According to the Times, Portley-Hanks reportedly used an online service “with a vast database of restricted information about individuals and businesses, and pulled up a trove of details—home addresses, cellphone numbers, Social Security numbers and more—about Ms. Markle, her parents, her siblings and her ex-husband. He then sold it to the U.S. editor, James Beal, for $2,055, according to an invoice reviewed by the New York Times.”
More from the Times:
Armed with this information, The Sun jumped into high gear, producing a stream of gossipy, thinly sourced “exclusives” over the next week. One discussed how Harry, desperate to go out with Meghan after first meeting her earlier that year, “pursued her and besieged her with texts until she agreed to a date.” Another featured an unflattering interview with Ms. Markle’s half sister, Samantha, who described Ms. Markle as an ambitious, callous social climber who all but ditched her family when she became famous.
Mr. Portley-Hanks, now 74 and retired, said his data also put the Sun onto the trail of Ms. Markle’s father, Thomas Markle, a former Hollywood lighting director, who fell out with his daughter in a bitter exchange of letters and interviews that would continue to play out in the tabloids even after Ms. Markle married Prince Harry, in 2018.
As the Times points out, it is legal for licensed private investigators to access this type of information for use in civil and criminal cases, but “it is a violation of U.S. privacy statutes for people to pass these reports on to news organizations” or similar third parties.
Portley-Hanks says The Sun circumvented the law “with a nod and a wink,” saying in an interview that the tabloid “sent me a letter I had to sign that said I wouldn’t use any illegal methods to locate people or do background checks...Then the reporters came back to me and said, ‘But if you want to get work, keep doing what you’ve been doing,’
“I strongly believe that James Beal knew that what I was providing him was obtained illegally,” Portley-Hanks added in an affidavit, which is now in the possession of Harry’s lawyers. Presumably, it will be used to bolster evidence in his phone hacking suit against The Sun and the Daily Mirror; not to be confused with Meghan’s ongoing invasion of privacy suit against several British tabloids.
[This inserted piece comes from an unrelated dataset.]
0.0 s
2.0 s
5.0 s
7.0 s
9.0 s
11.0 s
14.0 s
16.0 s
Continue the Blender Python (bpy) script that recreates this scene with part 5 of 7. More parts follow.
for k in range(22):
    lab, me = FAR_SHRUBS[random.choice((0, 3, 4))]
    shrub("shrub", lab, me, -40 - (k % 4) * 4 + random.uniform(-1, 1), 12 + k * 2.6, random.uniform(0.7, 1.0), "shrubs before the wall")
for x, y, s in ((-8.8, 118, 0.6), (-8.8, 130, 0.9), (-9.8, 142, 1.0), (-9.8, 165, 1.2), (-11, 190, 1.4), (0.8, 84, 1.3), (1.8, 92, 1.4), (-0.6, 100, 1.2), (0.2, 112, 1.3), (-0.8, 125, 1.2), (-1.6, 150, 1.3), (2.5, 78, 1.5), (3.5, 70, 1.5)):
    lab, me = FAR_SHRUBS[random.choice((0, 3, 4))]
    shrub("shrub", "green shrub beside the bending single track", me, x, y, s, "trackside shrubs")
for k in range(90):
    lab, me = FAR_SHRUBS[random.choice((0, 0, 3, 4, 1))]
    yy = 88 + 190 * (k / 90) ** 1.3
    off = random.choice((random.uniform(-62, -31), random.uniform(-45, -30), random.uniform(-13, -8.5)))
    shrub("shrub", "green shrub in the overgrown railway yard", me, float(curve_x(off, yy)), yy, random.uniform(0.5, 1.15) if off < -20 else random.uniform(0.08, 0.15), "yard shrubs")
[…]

In all, it helps further explain why the Sussexes found the prospect of life far from the palace and out of the glare of the British press appealing. “We all know what the British press can be like, and it was destroying my mental health,” Harry recently told fellow Briton and evening talk-show host James Corden. “I was, like, this is toxic,” Harry continued. “So, I did what any husband and what any father would do—I need to get my family out of here.”